USA TODAY International Edition
WHAT IF TRUMP LOSES HIS MIND?
Perhaps President Trump will govern like a genius and fulfill in some measure his campaign pledge to Make America Great Again. Or perhaps our worst fears will be realized and bizarre behavior will become impossible to ignore. If we reach that point, an important question will become: Even if Trump does not commit high crimes or misdemeanors, can he be removed from the presidency?
In drafting the Constitution, our Founding Fathers spent much more time contemplating how to select a president than how to get rid of one. The Succession Clause in Article II specifies that in the case of a president’s “inability to discharge the powers and duties of the said office,” his powers devolve to the vice president. The framers left it to Congress to work out further details.
25TH AMENDMENT
Only after the assassination of John F. Kennedy was the matter clarified by enacting the 25th Amendment. It sets up two paths for handling an incapacitated president who cannot or chooses not to declare himself unfit. The determination could be made by the vice president and “a majority of either the principal officers of the executive departments,” or by some “other body as Congress may by law provide.”
It might seem churlish to bring this up now, but not so long ago, we were perpetually astonished that someone with so many obvious signs of narcissistic personality disorder and impulse control disorder could come so far.
Even those favorably disposed toward Trump were expressing fear. “Do you realize our candidate is mental?” Ann Coulter said about Trump in March. “When you act as if you’re insane, people are liable to think you’re insane,” Peggy Noonan wrote in The Wall
Street Journal in August. Andrew Ferguson, while holding open the possibility of a “successful presidency,” worried this month in the same newspaper that “unfortunately, the candidate who campaigned as a sociopath shows signs he may yet govern as one.”
Some of those signs — more properly, symptoms — remain manifest. “Happy New Year to all, including to my many enemies and those who have fought me and lost so badly they just don’t know what to do. Love!” Thanks to tweets like that, doubts about Trump’s mental stability persist. His preoccupation with his “many enemies,” coupled with his claim that the intelligence com- munity has been engaged in a “witch hunt” against him — “something that Nazi Germany would have done and did do” — suggest elevated levels of paranoia particles in his cerebrum.
The verdict on Trump’s mental status will be out for some time. And it’s conceivable that there is more method than madness here: The tweets and other headline grabbers could be well- calculated diversions in the service of an objective not yet apparent to those who do not comprehend Trump’s tactical brilliance. On the other hand, his flabbergasting streamof- consciousness address to the CIA suggests some degree of detachment from reality.
However close we are to a problem, presidential incapacity in a 70- year- old man will never be out of the question. It has certainly been an issue in America’s past, mostly from physical causes.

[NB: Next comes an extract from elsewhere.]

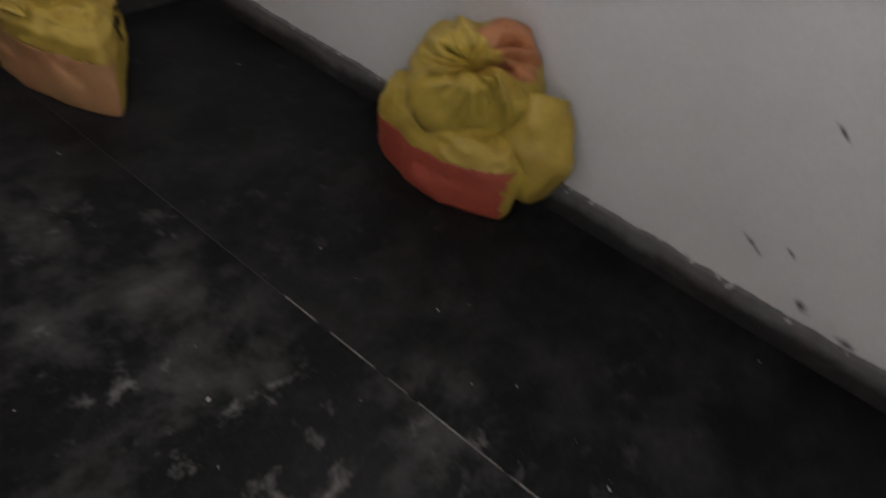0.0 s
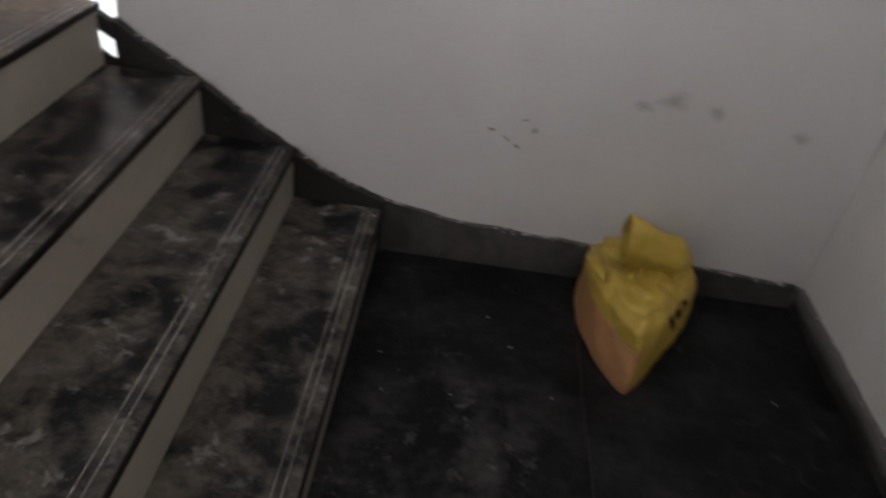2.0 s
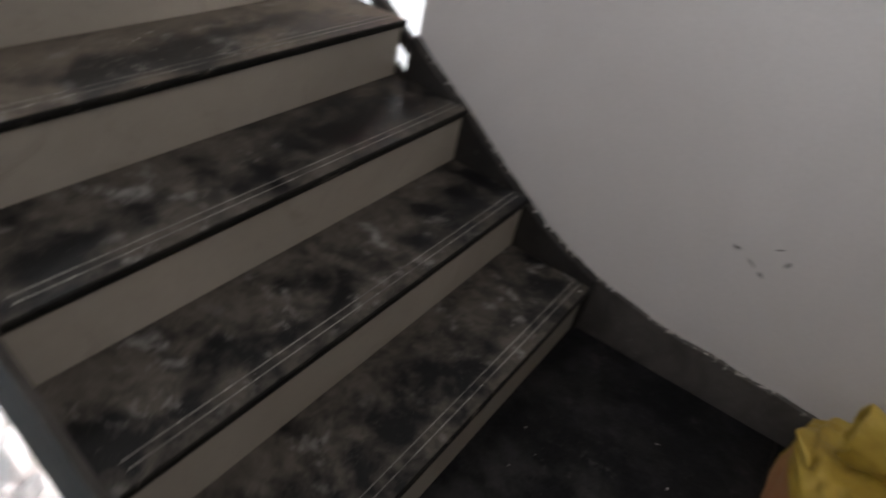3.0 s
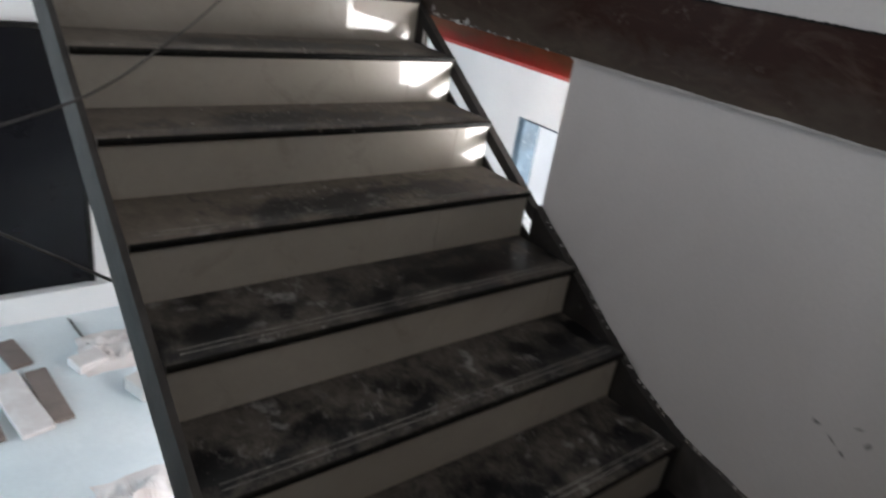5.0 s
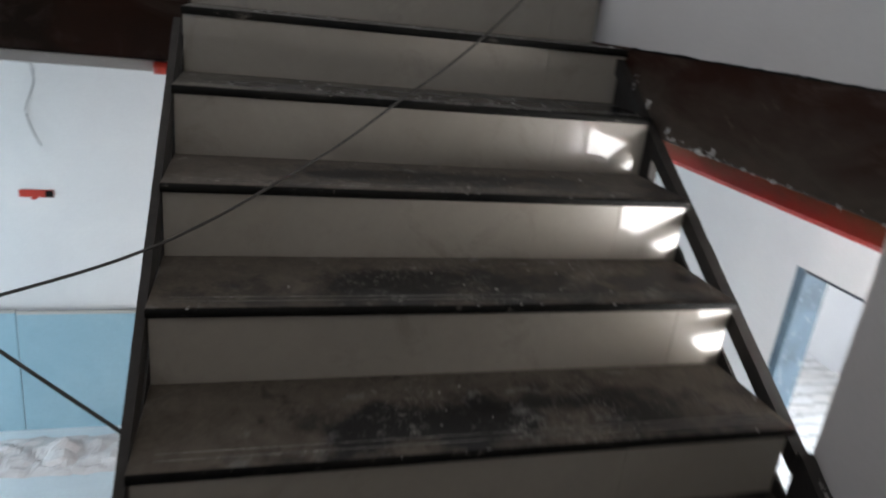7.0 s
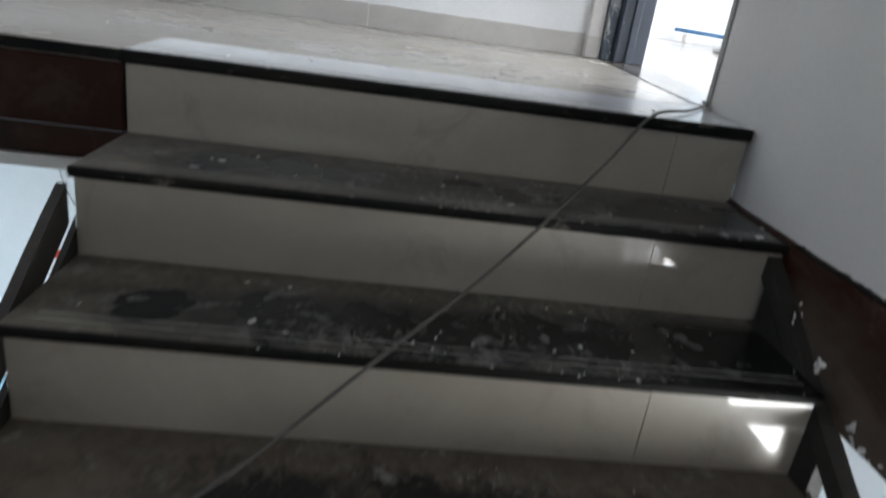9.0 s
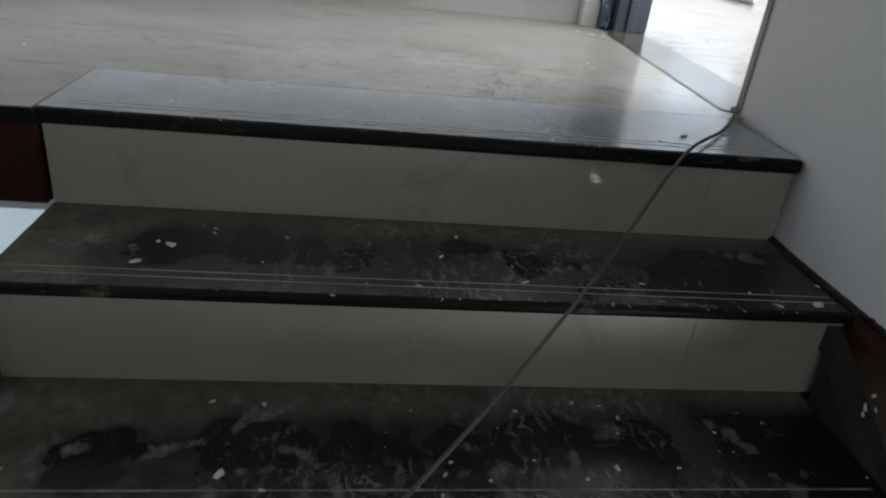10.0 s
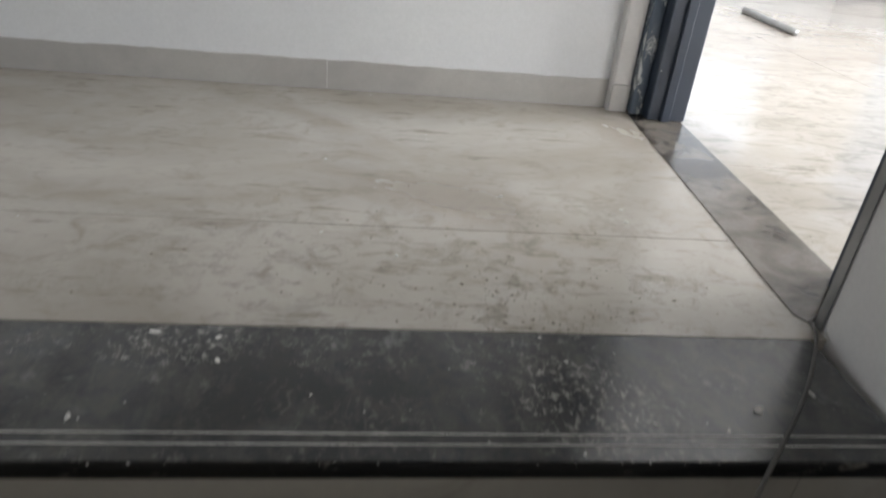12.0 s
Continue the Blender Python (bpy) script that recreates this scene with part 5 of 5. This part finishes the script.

In 1813, James Madison was laid critically ill with a fever for three weeks. James Garfield was shot by an assassin in 1881 and lingered for 79 days before succumbing. Woodrow Wilson was incapacitated by a stroke that was kept hidden from the public for a staggering 519 days. ‘ I AM IN CONTROL HERE’ Dwight Eisenhower had a massive heart attack in 1955, and then a stroke in 1957 that left him briefly unable to speak. He drafted a letter giving Vice President Nixon the power to decide whether to assume presidential power if he were again incapacitated and unable to communicate. The issue resurfaced dramatically with the attempted assassination of Ronald Reagan while Vice President George H. W. Bush was incommunicado on an airplane. That’s when Secretary of State Alexander Haig notoriously and incorrectly blurted out: “As of now, I am in control here, in the White House.”
Incapacitation by insanity is not something we have much experience with. The closest might have been in 1974, as the Watergate scandal was closing in on Nixon, when he began drinking heavily and close aides worried about his mental status. The 25th Amendment was not invoked, yet Defense Secretary James Schlesinger violated the chain of command and ordered the military to intercept all emergency orders, especially any involving nuclear weapons, and convey them to him or Secretary of State Henry Kissinger for clearance.
None of these precedents but the last is pertinent to the situation we’d face if President Trump went off his Oval Office rocker. It is impossible to forecast how such a dangerous scenario would play out, but we do know this: “25th Amendment” would be the two words on everyone’s lips.